Volvamos a la iglesia resucitada del comienzo. En aquella iglesia surgió una flor en medio del desierto. Tal vez sea éste un proceso normal como es normal que llegue la primavera después del invierno, pero llegó. El frío fue reemplazado por el calor, el hielo por el agua saludable. Pero también hay allí un nuevo jardinero que ha logrado ver la rama de almendro y que no se desanimó aunque era una vara al parecer humilde. San Pablo vio la vara brotando en la pagana Roma y dijo: “Pronto estoy para anunciaros el Evangelio también a vosotros que estáis en Roma” (Rom. 1:15). Finalmente fue allí e hizo conversos aun en la casa del mismo emperador.
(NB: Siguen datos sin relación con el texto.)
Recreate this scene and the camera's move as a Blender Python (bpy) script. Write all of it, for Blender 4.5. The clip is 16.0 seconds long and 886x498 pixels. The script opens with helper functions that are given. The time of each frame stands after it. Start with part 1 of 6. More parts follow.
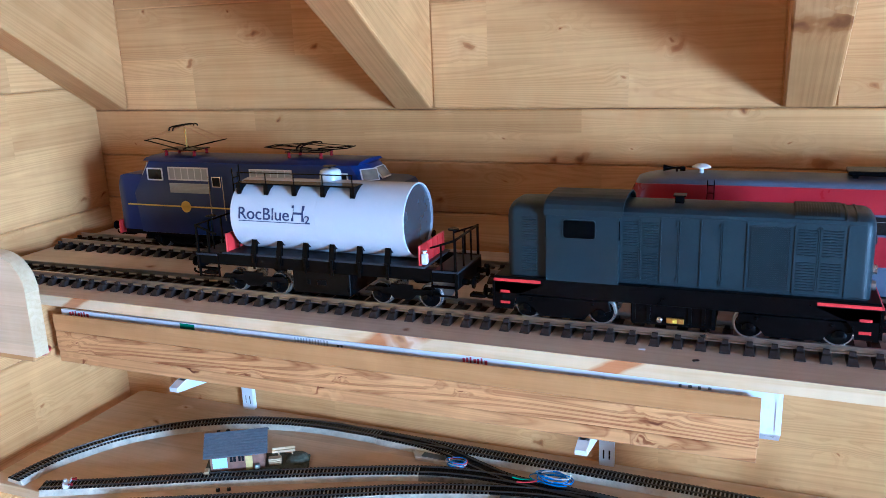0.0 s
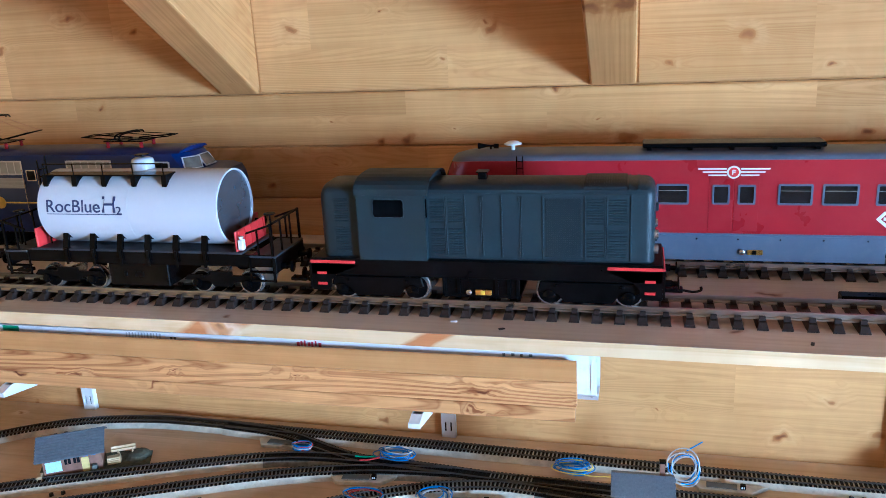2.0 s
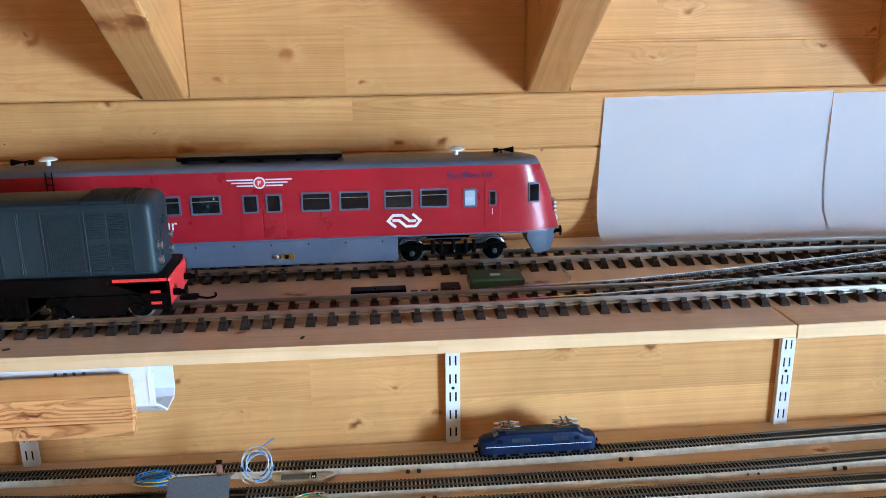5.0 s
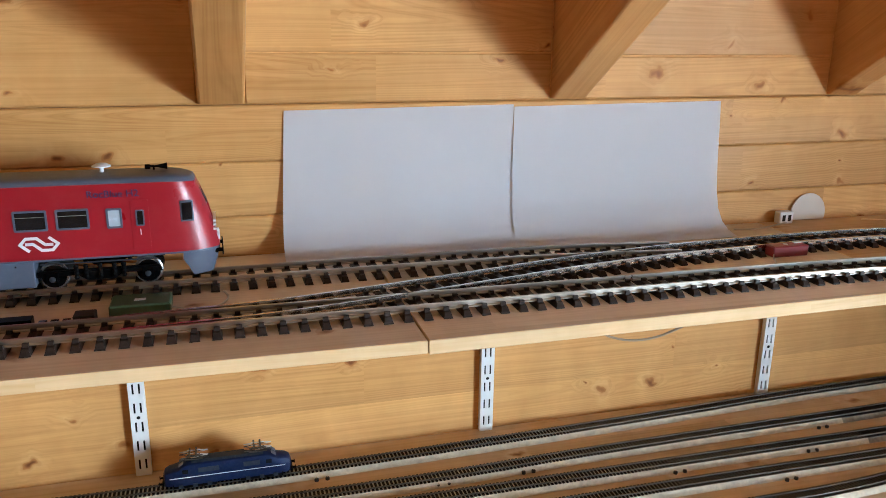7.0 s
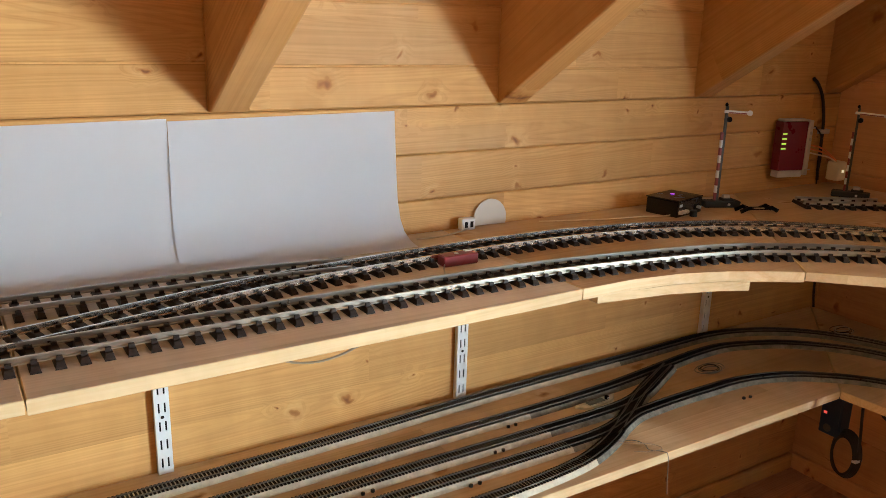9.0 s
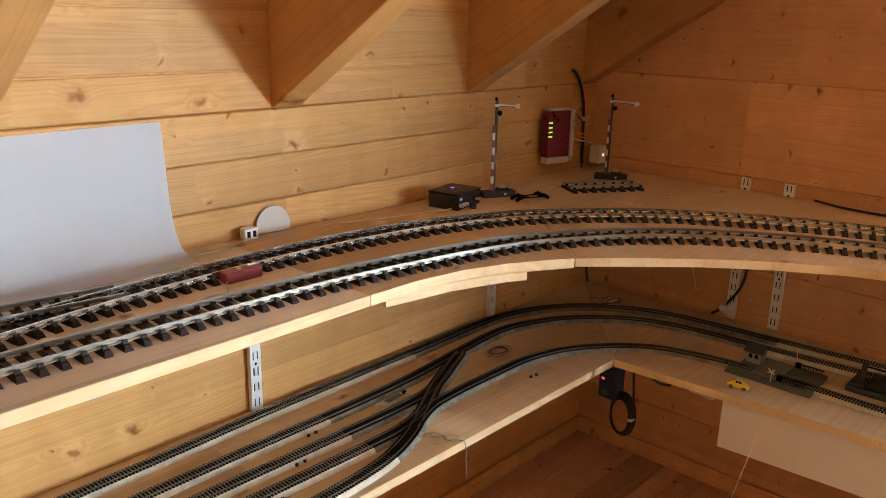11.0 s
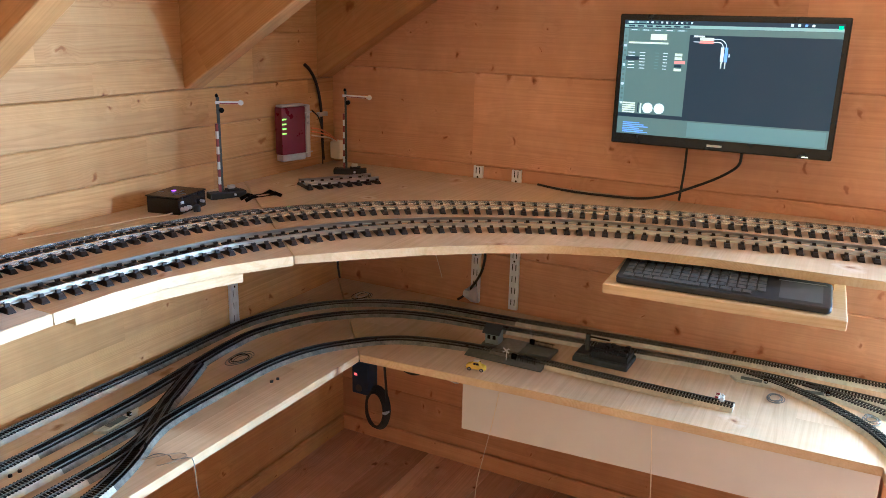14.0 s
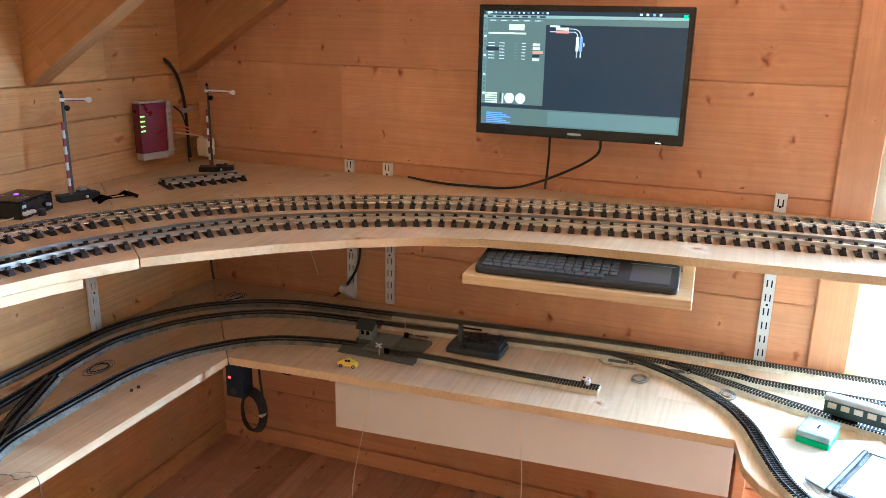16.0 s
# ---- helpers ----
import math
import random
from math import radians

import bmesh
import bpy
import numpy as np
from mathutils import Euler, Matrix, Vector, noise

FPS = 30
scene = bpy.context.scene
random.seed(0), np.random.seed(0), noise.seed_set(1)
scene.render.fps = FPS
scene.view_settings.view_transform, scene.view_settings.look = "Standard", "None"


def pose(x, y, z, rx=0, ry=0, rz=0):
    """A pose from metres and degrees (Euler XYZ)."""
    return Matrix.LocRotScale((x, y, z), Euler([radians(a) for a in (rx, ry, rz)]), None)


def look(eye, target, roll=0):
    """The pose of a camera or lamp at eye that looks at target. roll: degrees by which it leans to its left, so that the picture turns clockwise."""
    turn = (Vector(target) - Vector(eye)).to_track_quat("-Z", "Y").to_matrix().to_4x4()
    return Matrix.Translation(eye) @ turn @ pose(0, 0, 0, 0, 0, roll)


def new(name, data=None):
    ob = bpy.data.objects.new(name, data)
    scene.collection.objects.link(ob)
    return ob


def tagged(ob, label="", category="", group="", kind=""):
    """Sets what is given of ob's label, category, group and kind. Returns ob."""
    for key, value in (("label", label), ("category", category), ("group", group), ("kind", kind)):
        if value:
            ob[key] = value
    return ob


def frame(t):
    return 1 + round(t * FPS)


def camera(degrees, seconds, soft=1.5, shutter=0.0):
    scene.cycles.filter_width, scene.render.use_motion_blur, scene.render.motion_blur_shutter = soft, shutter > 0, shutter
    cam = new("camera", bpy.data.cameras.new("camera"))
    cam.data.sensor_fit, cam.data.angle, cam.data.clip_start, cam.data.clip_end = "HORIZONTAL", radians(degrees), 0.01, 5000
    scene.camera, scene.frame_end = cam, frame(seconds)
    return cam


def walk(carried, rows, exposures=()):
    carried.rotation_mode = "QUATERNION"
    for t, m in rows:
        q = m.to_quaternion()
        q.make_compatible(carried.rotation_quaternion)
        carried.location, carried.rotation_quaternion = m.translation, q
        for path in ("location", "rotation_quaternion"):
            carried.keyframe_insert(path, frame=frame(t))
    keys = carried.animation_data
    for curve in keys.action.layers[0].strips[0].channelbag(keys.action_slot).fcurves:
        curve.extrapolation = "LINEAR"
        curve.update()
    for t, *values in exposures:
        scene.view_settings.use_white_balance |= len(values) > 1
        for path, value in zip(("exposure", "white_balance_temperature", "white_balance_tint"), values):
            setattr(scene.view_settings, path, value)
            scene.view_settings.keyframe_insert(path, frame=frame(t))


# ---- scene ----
cam = camera(57.7, 16.0, soft=0.7)
PATH = [
    (0, (0.081, -0.014, 1.246), (-0.653, 1.774, 0.734), -2.3),
    (0.5, (0.088, -0.012, 1.245), (-0.586, 1.797, 0.722), -2.6),
    (1, (0.11, -0.007, 1.245), (-0.504, 1.82, 0.712), -2.8),
    (1.5, (0.141, -0.006, 1.244), (-0.396, 1.842, 0.697), -2.9),
    (2, (0.173, -0.003, 1.241), (-0.295, 1.859, 0.681), -2.8),
    (2.5, (0.199, -0.017, 1.248), (-0.19, 1.863, 0.686), -2.6),
    (3, (0.225, -0.029, 1.253), (-0.075, 1.867, 0.689), -2.3),
    (3.5, (0.269, -0.031, 1.246), (0.09, 1.882, 0.691), -1.8),
    (4, (0.317, -0.036, 1.251), (0.258, 1.883, 0.691), -1.5),
    (4.2, (0.341, -0.037, 1.24), (0.332, 1.887, 0.694), -1.4),
    (6.3, (0.636, -0.025, 1.258), (1.036, 1.85, 0.686), 0.5),
    (6.5, (0.663, -0.037, 1.254), (1.096, 1.834, 0.697), 0.5),
    (7, (0.721, -0.043, 1.255), (1.255, 1.805, 0.71), 0.7),
    (7.5, (0.773, -0.046, 1.26), (1.424, 1.765, 0.715), 1.1),
    (8, (0.829, -0.052, 1.255), (1.594, 1.719, 0.728), 1.2),
    (8.5, (0.88, -0.049, 1.266), (1.775, 1.658, 0.731), 1.4),
    (9, (0.915, -0.047, 1.272), (1.946, 1.581, 0.738), 1.6),
    (9.2, (0.941, -0.05, 1.248), (2.008, 1.565, 0.744), 0.8),
    (11.3, (0.941, -0.044, 1.314), (2.396, 1.215, 0.768), 2.0),
    (11.5, (0.95, -0.062, 1.289), (2.43, 1.177, 0.766), 2.3),
    (12, (0.973, -0.077, 1.289), (2.514, 1.084, 0.764), 2.4),
    (12.5, (0.994, -0.093, 1.297), (2.587, 0.991, 0.761), 2.4),
    (13, (1.017, -0.113, 1.297), (2.65, 0.906, 0.755), 2.0),
    (13.5, (1.032, -0.124, 1.293), (2.703, 0.831, 0.749), 1.6),
    (14, (1.052, -0.14, 1.297), (2.754, 0.752, 0.746), 1.3),
    (14.5, (1.07, -0.16, 1.298), (2.799, 0.677, 0.743), 1.0),
    (15, (1.084, -0.182, 1.295), (2.838, 0.604, 0.74), 1.0),
    (15.5, (1.095, -0.2, 1.297), (2.87, 0.533, 0.738), 1.0),
    (16, (1.109, -0.221, 1.293), (2.902, 0.468, 0.732), 1.0),
]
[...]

Otros fueron a Egipto y allí hubo frutos, y otros hasta la India con el mismo resultado. El peor desierto, aún con la aridez del paganismo, puede resucitar.
¿No habrá otros desiertos en Sudamérica en que también podamos ver la vara de almendro? ¿No habrá otras iglesias que languidecen y que pueden ser reavivadas? Tal vez sea algún campo el que está pasando por el invierno en su experiencia. Dios está buscando obreros que crean la verdad y que estén convencidos de ella. Gente que diga, desafiando la posibilidad del fracaso y los riesgos: “Se puede, y por la gracia de Dios lo intentaré”.
Estimado ministro, ¿está Ud. listo para ver la rama de almendro —al Dios eterno— que está anunciando la primavera de su iglesia también?